The segmental box continues the highway’s sleek design along
the length of the 600 ft span. With the simplest engineering,
construction, and traffic maintenance requirements, it is the most
economical of the proposed designs. T.Y. Lin International

When the original I-395 was built through the city’s historic Overtown residential district, the highway was elevated just 14 ft above grade and was designed with spans as short as 100 ft. As a result, the neighborhood is visually divided by some 800 concrete piers along the length of the expressway. “This has created not only a visual barrier but also safety concerns due to the low clearance,” Croft says.

The new highway addresses these issues with higher elevations and constant-depth box girders along the entire I-395 corridor; typical span lengths will be 225 ft, says Joe Gomez, P.E., M.ASCE, a vice president of T.Y. Lin International and the firm’s I-395 project manager. “Using a segmental design, we can design a more elegant structure that requires fewer columns,” he notes. “Depending on the final design, there will be between 100 and 150 total columns.”

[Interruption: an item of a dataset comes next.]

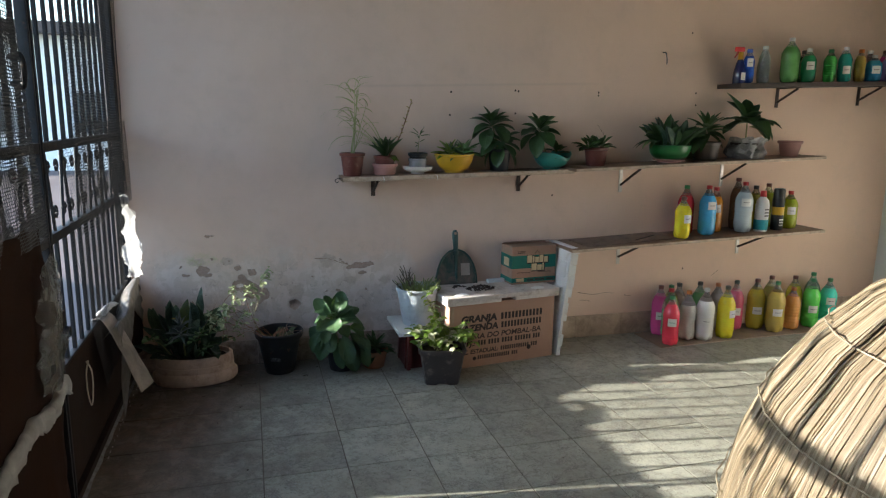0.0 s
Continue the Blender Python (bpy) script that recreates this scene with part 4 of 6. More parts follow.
part("paint_flakes", bm, M_FOAM_DUSTY, t, "broken line of white paint flakes", kind="stuff")

# ---- shelves ----
def shelf(x0, x1, y0, z0, z1, material, label, edge=None, thick=0.022):
    """A board from x0 to x1, its near edge at y0, its top at z0 on one end and z1 on the other."""
    t = thing("wall_shelf", (x0, y0, z0), label, "shelf", "wall shelves")
    length = math.hypot(x1 - x0, z1 - z0)
    tilt = pose(0, 0, 0, 0, -math.degrees(math.atan2(z1 - z0, x1 - x0)))
    part("board", slab_bm(length, WALL_Y - y0 - 0.003, thick, 0.003, (0, 0, -thick)), material, t, m=tilt)
    if edge:
        part("edging", slab_bm(length, 0.006, thick * 0.9, 0.002, (0, -0.006, -thick * 0.95)), edge, t, "pale chipped edge strip", m=tilt)
    return t


def bracket(x, z, reach, drop, material, label, lean=0.0):
    t = thing("shelf_bracket", (x, WALL_Y, z), label, "bracket", "shelf brackets")
    part("upright", slab_bm(0.024, 0.005, drop, 0.001, (-0.012, -0.0055, -drop)), material, t)
    part("arm", slab_bm(0.022, reach, 0.005, 0.001, (-0.011, -reach - 0.006, -0.0055)), material, t)
    bm = bmesh.new()
    tube(bm, [(0, -0.008, -drop * 0.72), (lean, -reach * 0.92, -0.008)], 0.0075, 6)
    part("brace", bm, M_BRACKET, t)
    return t


Z1 = lambda x: 1.068 + 0.026 * (x - 0.14)
Z2 = lambda x: 1.112 + 0.039 * (x - 1.46)
Z3 = lambda x: 0.648 + 0.034 * (x - 1.44)
Z4 = lambda x: 1.622 + 0.038 * (x - 2.57)
shelf(0.14, 1.5, 0.445, Z1(0.14), Z1(1.5), M_WOOD, "brown wooden wall shelf with a chipped pale edge", M_WOOD_PALE, 0.026)
shelf(1.46, 3.22, 0.34, Z2(1.46), Z2(3.22), M_WOOD, "brown wooden wall shelf holding potted plants", M_WOOD_PALE, 0.018)
shelf(1.44, 3.24, 0.3, Z3(1.44), Z3(3.24), M_WOOD, "brown wooden wall shelf holding filled bottles", M_WOOD_PALE, 0.018)
shelf(2.57, 4.06, 0.4, Z4(2.57), Z4(4.06), M_WOOD_DARK, "dark wooden wall shelf high up with cleaning bottles", None, 0.028)
for x in (0.335, 1.222):
    bracket(x, Z1(x) - 0.027, 0.15, 0.1 if x < 1 else 0.11, M_BRACKET, "short dark metal shelf bracket")
for x in (1.916, 2.665):
    bracket(x, Z2(x) - 0.019, 0.24, 0.17, M_STEEL, "pale steel shelf bracket with a brown brace", 0.0)
for x in (1.933, 2.846):
    bracket(x, Z3(x) - 0.019, 0.27, 0.17, M_STEEL, "pale steel shelf bracket with a brown brace", 0.0)
for x in (3.045, 3.72):
    bracket(x, Z4(x) - 0.029, 0.19, 0.125, M_BRACKET, "dark brown metal shelf bracket")
t = thing("hook", (0.125, 0.47, Z1(0.14) - 0.012), "small wire hook at the end of a shelf", "hook")
part("wire", tube_bm(curve_points([(0.02, 0, 0), (-0.005, 0, 0.005), (-0.022, 0, -0.004), (-0.016, 0, -0.018), (-0.004, 0, -0.012)]), 0.0022, 6), M_IRON, t)
for x in (0.36, 0.66):
    t = thing("hook", (x, 0.437, Z1(x) - 0.012), "small white cup hook screwed into the shelf edge", "hook")
    part("wire", tube_bm(curve_points([(0, 0.01, 0.008), (0, -0.006, 0.004), (0.002, -0.012, -0.012), (0, -0.004, -0.02)]), 0.0022, 6), M_WHITE, t)
t = thing("wall_hook", (2.16, WALL_Y, 1.77), "small dull steel wall hook", "hook")
part("wire", tube_bm(curve_points([(0, 0.0, 0.035), (0, -0.03, 0.03), (0, -0.045, -0.01), (0.01, -0.03, -0.035), (0.02, -0.015, -0.01)]), 0.0036, 7), M_ALU, t)
# screw holes left in the wall, the shade inside them painted as dark discs
holes = ((0.79, 1.535), (0.785, 1.405), (1.185, 1.552), (1.205, 1.548), (1.19, 1.42), (1.73, 1.553), (1.73, 1.535), (2.36, 1.93), (2.42, 1.565), (2.425, 1.49), (1.45, 0.93), (2.43, 0.42))
t = thing("screw_holes", (0, WALL_Y, 0), "small dark screw holes in the cream painted wall", "holes")
for i, (x, z) in enumerate(holes):
    part("plug", lathe_bm(((0.0, 0.0012), (0.0045, 0.0012), (0.006, 0.0003), (0.0065, -0.002)), 9, 0.3), M_INK, t, m=pose(x, 0, z, 90))

# dark cardboard lying on the middle shelf, a strip at the wall
t = thing("cardboard_sheet", (1.56, 0.33, Z3(1.56) + 0.001), "flattened dark cardboard sheet lying on the shelf", "cardboard")
bm = slab_bm(0.62, 0.25, 0.005, 0.001)
for v in bm.verts:
    v.co.z += 0.012 * max(0, v.co.x - 0.35) * (1 if v.co.y < 0.1 else 0.2)
part("sheet", bm, M_CARD_DARK, t, m=pose(0, 0, 0, 0, -1.95, 3))
# dark strip laid on the card as the shade of its fold
bm = slab_bm(0.2, 0.012, 0.003, 0.001)
part("crease", bm, M_INK, t, m=pose(0.36, 0.06, 0.0195, 0, -1.95, 28))

# ---- pots and plants ----
def pot_bm(r_top, r_base, h, lip=0.006, wall=0.004, seg=32, sx=1.0, sy=1.0):
    p = ((0.0, 0.0), (r_base, 0.0), (r_base + 0.002, 0.004), (r_top - 0.001, h - 0.018), (r_top + lip, h - 0.016), (r_top + lip + 0.001, h - 0.003),
         (r_top + lip - 0.002, h), (r_top - wall, h), (r_top - wall - 0.001, h - 0.02), (r_base - 0.002, h * 0.35), (0.0, h * 0.35))
    return lathe_bm(p, seg, 0.0, sx, sy)


def bowl_bm(r, h, foot, seg=36):
    p = [(0.0, 0.0), (foot, 0.0), (foot, 0.006)]
    for i in range(9):
        a = i / 8 * math.pi / 2
        p.append((foot + (r - foot) * math.sin(a) ** 0.9, 0.008 + (h - 0.01) * (0.5 * (1 - math.cos(a)) + 0.5 * i / 8)))
    p += [(r + 0.003, h), (r - 0.003, h + 0.001), (r - 0.006, h - 0.01), (r * 0.75, h * 0.45), (0.0, h * 0.4)]
    return lathe_bm(p, seg)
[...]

The project’s most talked-about element is a 600 ft long bridge that crosses Biscayne Boulevard, toward the eastern terminus of I-395. The FDOT has committed to providing a signature design for the structure. From the 15 design concepts that T.Y. Lin International presented, the FDOT has narrowed the selection to four. Although construction is still eight years away, the proposals have already attracted a deluge of public and media attention because of their spectacular, high-tech designs. 

 Rendering of wishbone arch

The wishbone arch functions as a modified arch, the arch ribs
taking a very slender form. Each roadway is supported
independently, which allows for a phased construction sequence
that minimizes roadway closures. T.Y. Lin International

The design called “segmental box” is the least expensive of the four at an estimated construction cost of $559 million. “This is a very sleek design that uses a series of hollow, trapezoidal concrete boxes, a continuation of the structure of the rest of the highway,” Gomez explains. The design is economical to build and maintain and still offers a significant upgrade over the existing highway, he adds.

At $604 million, the “aesthetic viaduct” concept resembles a cable-stay solution, but the cables do not provide the structural support. Cables are attached to decorative, inverted Y-shaped concrete towers, and the span itself carries the loads. The structural engineers have noted that without loads, the cables will eventually sag, and have therefore suggested altering the design so that vehicle loads are transferred to the cables.

Somewhat more costly at $673 million, the “wishbone arch” is a site-specific design based on an arch bridge with load-bearing struts. Two 245 ft high, asymmetrical steel arches rise from foundations at ground level on either side of the roadways, cross one another above the roadways, and connect to the lanes along the centerline. Each arch spans 680 ft. The design takes advantage of the curves of the roadway by twisting the planes of the struts, which connect to the segmental boxes of the deck.  

With an estimated cost of $740 million, the “infinity arch” is the most expensive—and the most dramatic—of the four designs. Designed by London-based Wilkinson Eyre Architects as a subcontractor to T.Y. Lin International, it features two asymmetric steel arches that originate from the same point at ground level, cross over the highway in different planes, and land together on the highway’s other side. A true cable-stayed design, this structure has load-bearing cables suspended from each arch that connect to the opposite edges of the deck. “This is the most complex design because of the load-absorbing requirements at the foundations,” Gomez notes.

 Rendering of infinity arch

The infinity arch offers a distinctive profile that would create an
iconic entryway to the city of Miami from South Beach. The most
complex of the four designs in engineering and construction, it
would require additional phases for traffic maintenance during
construction. Wilkinson Eyre Architects

Final design selection, Croft says, will balance cost, engineering, architecture, constructability, and community expectations. “In terms of aesthetics, the infinity arch is the favorite, but the segmental bridge is more favorable to the budget,” she adds. The FDOT anticipates completing preliminary plans this summer and right-of-way acquisitions by summer 2015.

At this stage, the project is largely unfunded, according to the FDOT. The agency will seek to develop partnerships that will allow the project to be financially feasible. Additional subcontractors to T. Y. Lin International on the project include Miami-based BCC Engineering (project geometry and signing), Doral, Florida-based A & P Consulting Engineers (utilities, lighting, and drainage), Doral-based CH Perez & Associates Consulting Engineers (surveying, right-of-way mapping, and traffic design), Hialeah, Florida-based GEOSOL, Inc. (geotechnical engineering), Miami-based Cunningham Group (public involvement), and Bloomfield, New Jersey-based Illumination Arts (specialty lighting).